Why Advertising “Value” Is a Bigger Problem Than Not Having It

In real disruptions, the fastest way to lose options is to signal that you have resources. Visibility changes behavior—yours and everyone else’s. Having less but staying low-profile preserves flexibility; advertising value invites pressure, leverage, and conflict.

Quick Answer

Advertising value increases attention, expectations, and leverage attempts. Once people believe you have resources, interactions shift toward extraction. Not having visible value keeps negotiations small, optional, and safer.

Why visibility fails

Visibility Changes the Game

In uncertain environments, information asymmetry matters. When others believe you have value, they update how they interact with you—what they ask for, how hard they push, and how much risk they are willing to impose on you.

Scarcity amplifies attention

As systems degrade, perceived resources become focal points. Visibility concentrates interest and increases repeat interactions you did not choose.

Attention creates leverage

Once identified as a “resource holder,” you become the solution to other people’s problems. That leverage rarely works in your favor.
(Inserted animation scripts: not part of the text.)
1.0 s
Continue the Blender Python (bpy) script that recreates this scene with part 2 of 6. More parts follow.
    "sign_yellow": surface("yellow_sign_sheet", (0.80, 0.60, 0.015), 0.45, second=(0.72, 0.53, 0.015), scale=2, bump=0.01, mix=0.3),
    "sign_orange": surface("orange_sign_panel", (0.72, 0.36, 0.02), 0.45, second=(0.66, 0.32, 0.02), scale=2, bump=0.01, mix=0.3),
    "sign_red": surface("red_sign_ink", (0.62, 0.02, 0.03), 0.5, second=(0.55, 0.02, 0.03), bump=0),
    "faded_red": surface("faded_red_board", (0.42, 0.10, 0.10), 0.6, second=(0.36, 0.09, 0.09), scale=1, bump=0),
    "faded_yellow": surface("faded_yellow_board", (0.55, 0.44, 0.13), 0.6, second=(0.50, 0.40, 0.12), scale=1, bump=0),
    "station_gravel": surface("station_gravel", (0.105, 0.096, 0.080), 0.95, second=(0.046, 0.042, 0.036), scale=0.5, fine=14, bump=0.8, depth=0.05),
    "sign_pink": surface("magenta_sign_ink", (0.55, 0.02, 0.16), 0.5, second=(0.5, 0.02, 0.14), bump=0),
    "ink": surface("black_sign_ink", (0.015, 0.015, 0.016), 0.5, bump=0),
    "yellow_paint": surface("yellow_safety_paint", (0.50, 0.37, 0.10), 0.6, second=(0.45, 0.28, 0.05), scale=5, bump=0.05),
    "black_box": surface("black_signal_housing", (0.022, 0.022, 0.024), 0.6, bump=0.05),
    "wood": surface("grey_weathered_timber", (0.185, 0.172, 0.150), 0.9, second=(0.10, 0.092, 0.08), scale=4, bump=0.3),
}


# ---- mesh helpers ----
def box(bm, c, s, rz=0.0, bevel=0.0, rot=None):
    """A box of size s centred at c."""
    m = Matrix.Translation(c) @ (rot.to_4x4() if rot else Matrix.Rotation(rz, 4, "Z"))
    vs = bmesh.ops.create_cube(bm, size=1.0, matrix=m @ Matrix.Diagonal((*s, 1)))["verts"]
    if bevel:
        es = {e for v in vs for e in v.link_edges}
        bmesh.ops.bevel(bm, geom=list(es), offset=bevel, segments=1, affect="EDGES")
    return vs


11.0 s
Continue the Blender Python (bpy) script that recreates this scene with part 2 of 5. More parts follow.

Key reality: You don’t need to be wealthy to be targeted. You only need to be perceived as having more than someone else.
Risk signals

What Counts as “Advertising Value”

Advertising value is rarely explicit. It is usually behavioral, visual, or structural.

Visible concentration

Pulling out large amounts, high-value items, or oversized units signals depth—even if untrue.

Ease of access

Fast, casual access to value implies you have more behind it.

Behavioral confidence

Comfort, generosity, or overpayment can signal surplus and invite escalation.

Repeated availability

Saying “yes” multiple times establishes you as a dependable resource node.

Explaining holdings

Talking about what you have—or could access—creates mental inventory for others.

Status cues

Clean gear, premium items, or uncommon equipment can trigger assumptions of capacity.

Behavioral effects

How Visibility Warps Decisions

Requests escalate

Small asks turn into larger ones. Refusal becomes socially costly once you are seen as capable.

Negotiations harden

People anchor prices to what they think you can afford, not what the trade is worth.

Risk shifts toward you

Others are more willing to take chances when they believe you can absorb loss.

Exit options shrink

Walking away becomes harder once expectations are set and remembered.
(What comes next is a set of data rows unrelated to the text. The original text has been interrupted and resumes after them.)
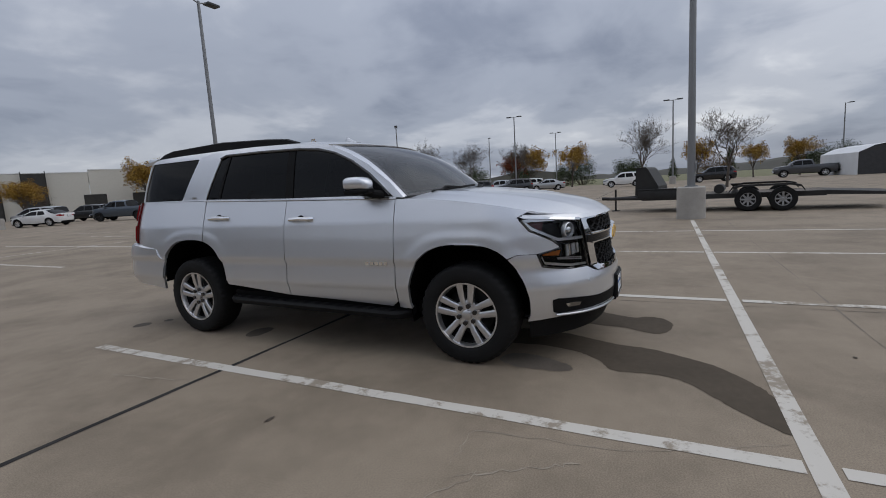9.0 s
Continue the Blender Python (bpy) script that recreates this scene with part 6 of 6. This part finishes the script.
# western edge
for kind, x, y, h in (("bare_tree", -62.0, 0.2, 9.0), ("bare_tree", -36.5, 6.97, 5.8), ("bare_tree", -58.0, -22.4, 7.6), ("orange_tree", -68.0, 6.6, 5.6), ("orange_tree", -68.0, -16.0, 6.4), ("orange_tree", -70.0, -10.2, 6.4), ("orange_tree", -72.0, 13.6, 4.6), ("orange_tree", -71.0, 18.5, 4.8), ("red_tree", -78.0, -22.0, 6.2),
                      ("bare_tree", -50.0, -24.5, 7.6), ("bare_tree", -46.5, -33.0, 7.2), ("orange_tree", -44.0, -40.5, 8.0), ("orange_tree", -41.5, -46.5, 7.6), ("bare_tree", -59.5, -15.5, 7.0),
                      ("orange_tree", -46.5, -77.0, 8.8), ("orange_tree", -50.5, -75.0, 8.8), ("orange_tree", -30.5, -80.0, 5.4), ("orange_tree", -26.5, -70.0, 5.2), ("orange_tree", 1.2, -66.0, 9.4), ("bare_tree", -33.5, -82.0, 4.0), ("orange_tree", 6.8, -70.0, 4.4), ("bare_tree", 12.8, -72.0, 5.0)):
    plant(kind, x, y, h, None, 0, "beyond the parked rows")
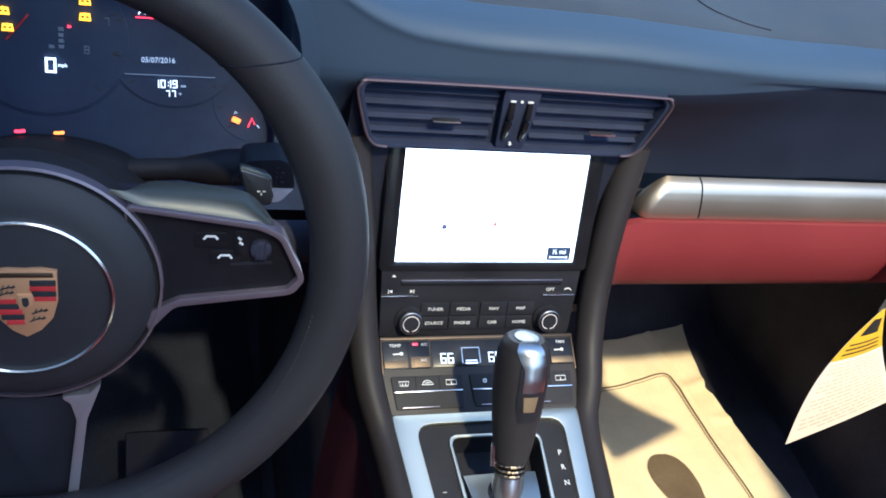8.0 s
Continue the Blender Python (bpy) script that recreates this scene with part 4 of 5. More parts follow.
rows = [[(x, 0.715 + 0.5 * t, 0.489 - 0.035 * math.sin(math.pi * min(1, t * 1.2)) - 0.02 * t) for t in np.linspace(0, 1, 12)] for x in np.linspace(0.11, 0.69, 20)]
part("lower_cover", grid(rows, 0.01), DARK, dash, "black lower dash cover")
rows = [[(x, 0.735 + 0.45 * t, 0.575 - 0.12 * t ** 0.6) for t in np.linspace(0, 1, 12)] for x in np.linspace(-0.69, -0.11, 20)]
part("knee_cover", grid(rows, 0.01), DARK, dash, "black knee cover")
rows = [[(x, 0.765, z) for z in np.linspace(0.545, 0.60, 4)] for x in np.linspace(-0.69, -0.12, 12)]
part("driver_fascia", grid(rows, 0.012), SATIN, dash)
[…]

Practical takeaway: Visibility converts optional trades into ongoing obligations.
Common mistakes

How People Accidentally Advertise Value

Overpaying to “be nice”

Generosity signals surplus and resets future expectations upward.

Carrying visible reserves

Convenience today becomes targeting tomorrow.

Talking through hypotheticals

“I could get more if needed” is still advertising.

Letting value shape identity

When people see you as a provider, boundaries erode.

FAQ

Visibility & Risk FAQ

Isn’t having more value always safer?

No. Having more only helps if it stays invisible and optional. Visibility often increases risk faster than capacity.

Can I advertise value selectively?

Selective disclosure still spreads. Information leaks through repetition, observation, and inference.

Is discretion more important than preparedness?

Discretion protects preparedness. Without it, resources become liabilities.

What’s the simplest rule?

Keep value small, quiet, and optional. If it changes how people treat you, it’s already a risk.